Winner of Best Short Film at Venice, Peter Tscherkassky’s Coming Attractions is an homage to silent film’s cinema of attractions. His celluloid manipulation of fragments from advertising footage references sequences from silent films by adhering to their respective cinematic language. A pas-de-deux of form and rhythm, Coming Attractions brings the past to the present by offering a lesson in the history of cinema that is as much food for thought as it delights the senses.

I Don’t Think I Can See an Island
Christopher Becks, Emmanuel Lefrant
2015 | 4 min | Colour | 35mm

A film of symbolically authentic non-Euclidean adventures.

Le Pays dévasté
Emmanuel Lefrant
2009 | 11'10 min | Colour | 35mm
Introduced by the filmmaker

"What do you see?", "A place not suited for humans beings". Le Pays Dévasté relates to the Anthropocene, the current geological age, viewed as the period during which human activity has been the dominant influence on climate and the environment.

Back Track
Virgil Widrich
2015 | 7 min | Colour | DCP

Twenty-five old movies, three men under the spell of one woman, and 3-D. Oscar nominee Virgil Widrich has created a precise and playful noir mystery that also serves as a tribute to period cinematography while simultaneously reconstructing it into a form that distorts the boundaries of the cinematic illusion. Whoever said that experimental film can’t be hedonistic? Red-green 3-D glasses will be provided.

A Thing Among Things
Giovanni Giaretta
2015 | 7 min | Colour | Digital

Giaretta's work is a constant exchange between the things we know and the things we don't know. This video combines a collection of a blind person's visual memories with close-ups of transparent minerals. The images work almost as a set design, open to different interpretations: you see something posing as something else.

Ettrick
Jacques Perconte
2015 | 57 min | Colour | Digital
Introduced by the filmmaker

"I shot the film three years long in Scotland. The path we drive leads to the heart of the Ettrick Forest, a dive into a textile world. A land where man, machinery and nature deal with a complex relationship that draws their future." – Jacques Perconte

Filmmaker and Internet artist Perconte is celebrated for his manipulation and degradation of the digital image. This visually captivating observational documentary of Scotland offers not only images of the rugged landscape, meadows, extensive forests and windmills, but also a detailed study of the meticulous handiwork completed at the local textile mill. Through exploring the nature of the digital record that captures the shape of the landscape, the film identifies images that reflect local everyday life.
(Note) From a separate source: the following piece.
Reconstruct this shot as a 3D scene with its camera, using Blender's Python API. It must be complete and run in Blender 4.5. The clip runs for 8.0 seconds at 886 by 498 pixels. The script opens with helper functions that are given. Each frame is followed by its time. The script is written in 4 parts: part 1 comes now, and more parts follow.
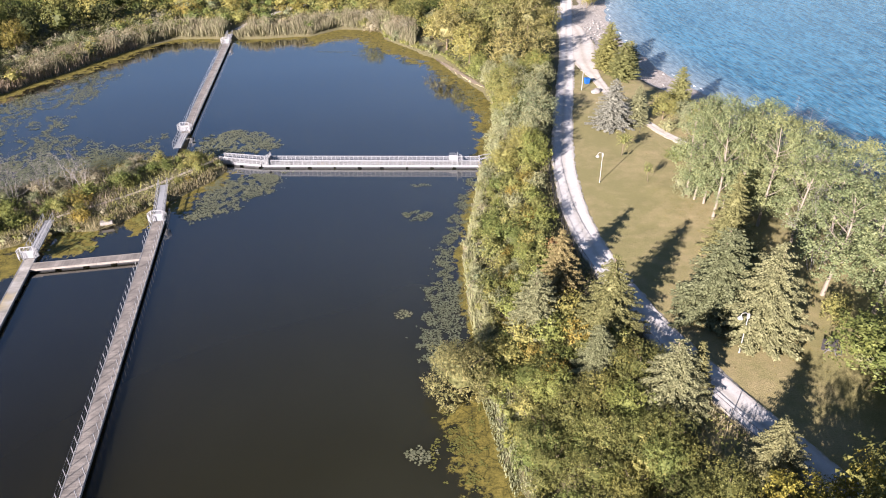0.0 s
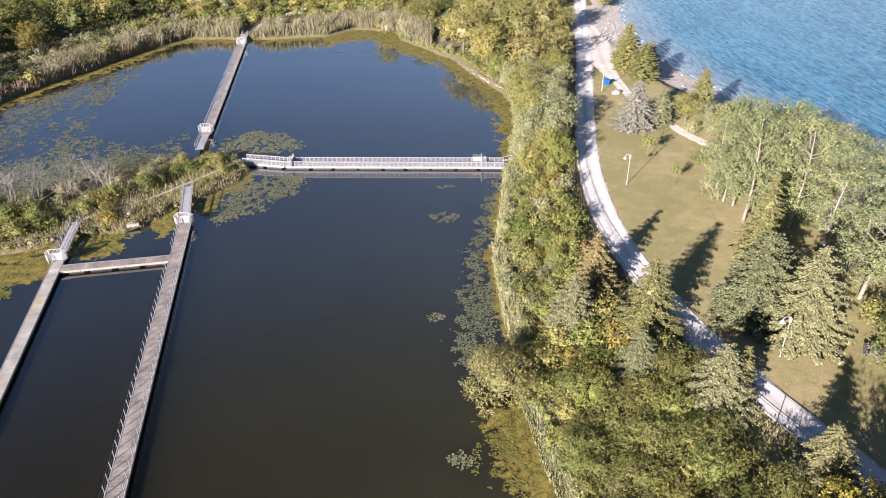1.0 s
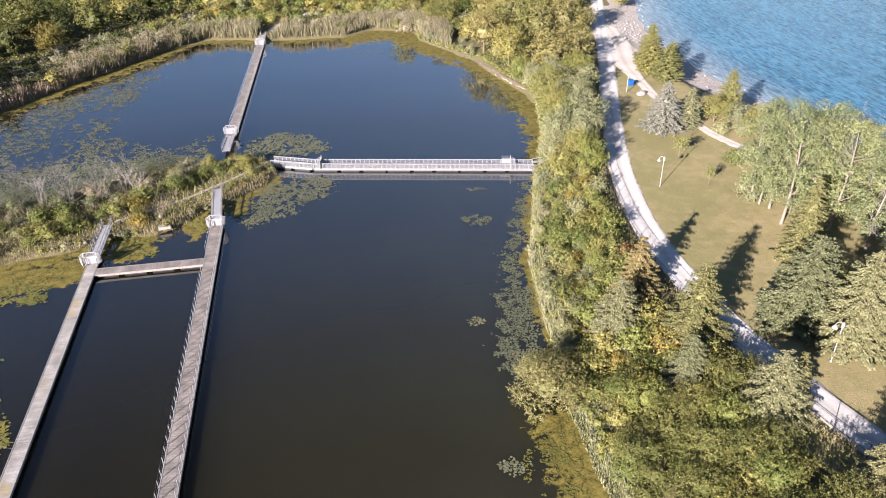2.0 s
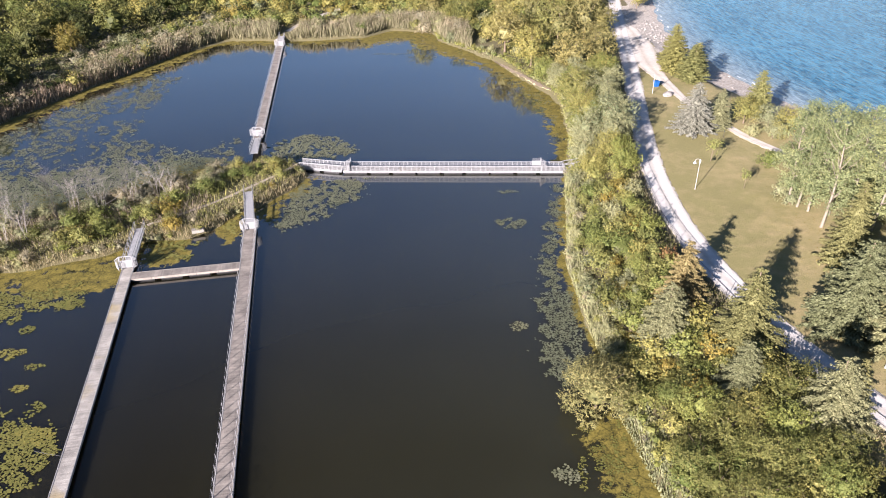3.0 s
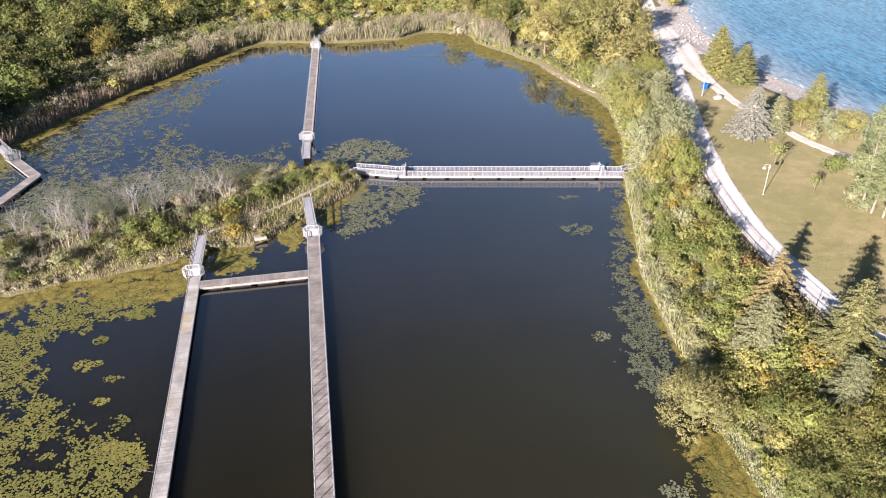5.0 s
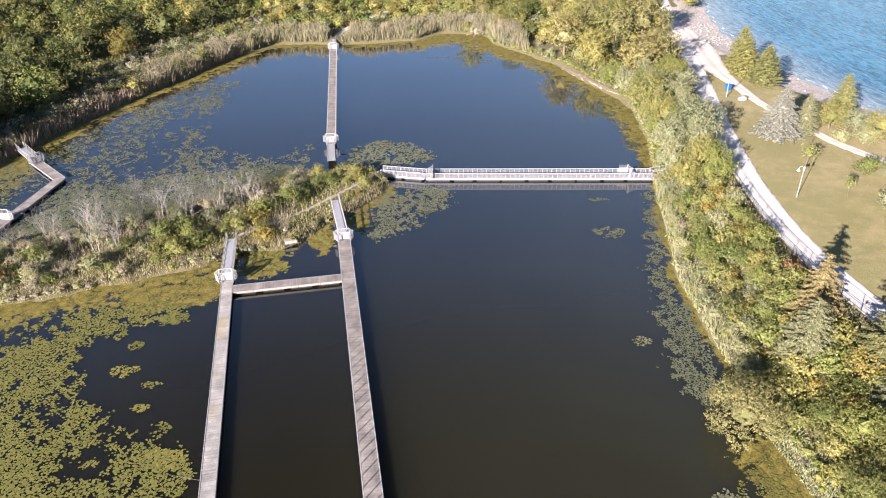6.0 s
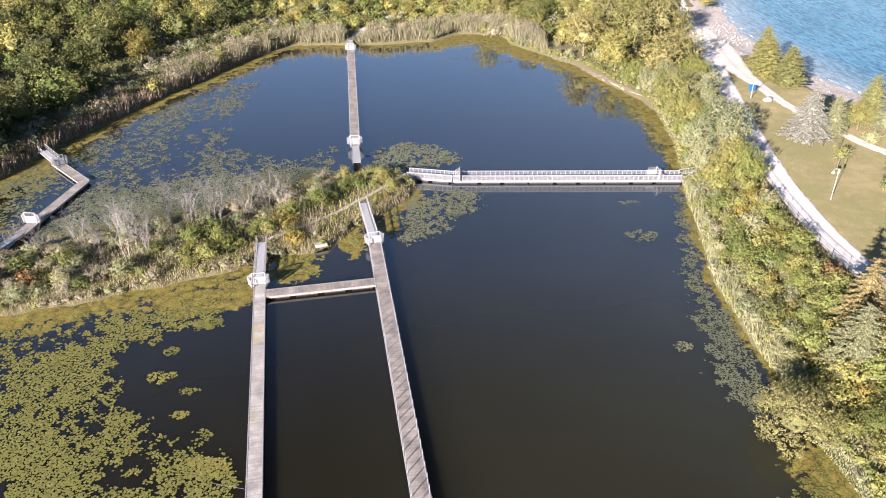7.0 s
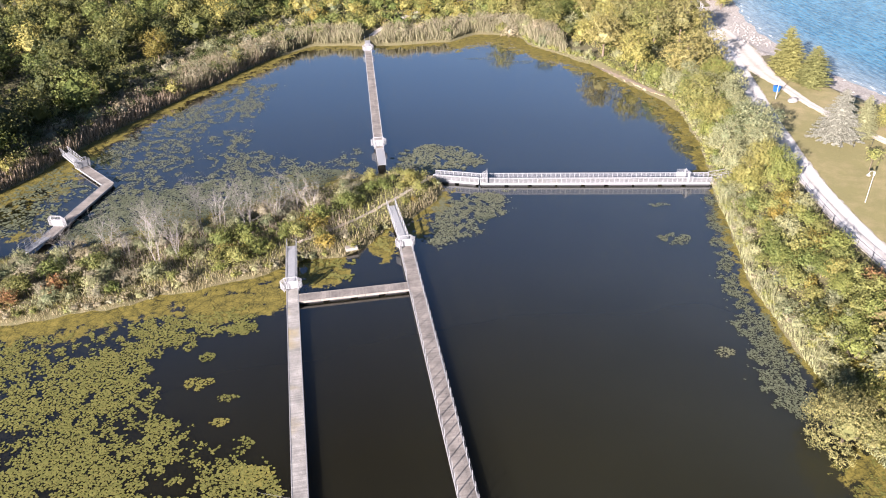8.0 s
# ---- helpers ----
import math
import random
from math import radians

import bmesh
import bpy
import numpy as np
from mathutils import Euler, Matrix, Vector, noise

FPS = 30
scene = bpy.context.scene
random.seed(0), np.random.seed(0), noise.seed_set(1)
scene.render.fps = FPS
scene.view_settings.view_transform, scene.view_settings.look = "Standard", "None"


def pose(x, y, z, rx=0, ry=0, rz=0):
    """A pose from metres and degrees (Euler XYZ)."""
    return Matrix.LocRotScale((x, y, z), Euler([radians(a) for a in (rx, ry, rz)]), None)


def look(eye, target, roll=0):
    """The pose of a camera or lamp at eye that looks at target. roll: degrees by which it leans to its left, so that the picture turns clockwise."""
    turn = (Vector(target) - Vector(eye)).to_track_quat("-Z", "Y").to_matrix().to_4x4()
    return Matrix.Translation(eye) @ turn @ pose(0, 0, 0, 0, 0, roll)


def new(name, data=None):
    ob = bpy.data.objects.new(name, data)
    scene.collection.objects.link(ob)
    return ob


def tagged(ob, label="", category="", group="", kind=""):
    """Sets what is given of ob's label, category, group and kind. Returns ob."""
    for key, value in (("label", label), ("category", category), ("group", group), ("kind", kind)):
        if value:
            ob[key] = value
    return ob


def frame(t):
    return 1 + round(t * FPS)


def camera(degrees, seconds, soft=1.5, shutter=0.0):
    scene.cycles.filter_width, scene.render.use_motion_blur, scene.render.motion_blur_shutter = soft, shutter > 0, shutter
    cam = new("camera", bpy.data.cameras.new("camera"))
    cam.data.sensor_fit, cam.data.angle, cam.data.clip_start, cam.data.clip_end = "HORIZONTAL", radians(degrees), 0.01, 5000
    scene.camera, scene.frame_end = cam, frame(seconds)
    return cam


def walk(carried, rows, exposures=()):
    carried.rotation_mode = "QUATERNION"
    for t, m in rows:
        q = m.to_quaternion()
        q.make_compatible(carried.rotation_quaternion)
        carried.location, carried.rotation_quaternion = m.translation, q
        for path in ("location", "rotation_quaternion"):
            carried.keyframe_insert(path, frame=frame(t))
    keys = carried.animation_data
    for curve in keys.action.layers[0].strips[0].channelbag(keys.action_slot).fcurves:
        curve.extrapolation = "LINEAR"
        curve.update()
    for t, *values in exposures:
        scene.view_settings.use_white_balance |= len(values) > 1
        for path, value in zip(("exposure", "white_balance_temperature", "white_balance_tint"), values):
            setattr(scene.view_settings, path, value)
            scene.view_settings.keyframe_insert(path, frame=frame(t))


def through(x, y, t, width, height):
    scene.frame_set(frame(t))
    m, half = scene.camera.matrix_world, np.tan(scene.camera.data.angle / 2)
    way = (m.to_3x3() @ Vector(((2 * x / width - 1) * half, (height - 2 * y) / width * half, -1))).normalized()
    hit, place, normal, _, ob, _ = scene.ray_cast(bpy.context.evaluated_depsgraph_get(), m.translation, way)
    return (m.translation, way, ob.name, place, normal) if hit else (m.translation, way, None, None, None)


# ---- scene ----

The physical movement through the area is also a journey into the imagery, which gradually disintegrates into particles of colour and shifting surfaces, subsequently reassembling back into the contours that change as a result of weather and time. Through the emphasis placed on colours and flow in calm compositions, the symbols of the traditional life in the region are revealed.

Jacque Perconte will be present at the screening to introduce his film, and will be in conversation at the Whitechapel Gallery earlier in the day.

Total duration ca. 140 min with an interval


The event is supported by the Arts and Humanities Research Council. An edited anthology entitled Indefinite Visions (eds. Martine Beugnet, Allan Cameron and Arild Fetveit) will be published by Edinburgh University Press in late 2016.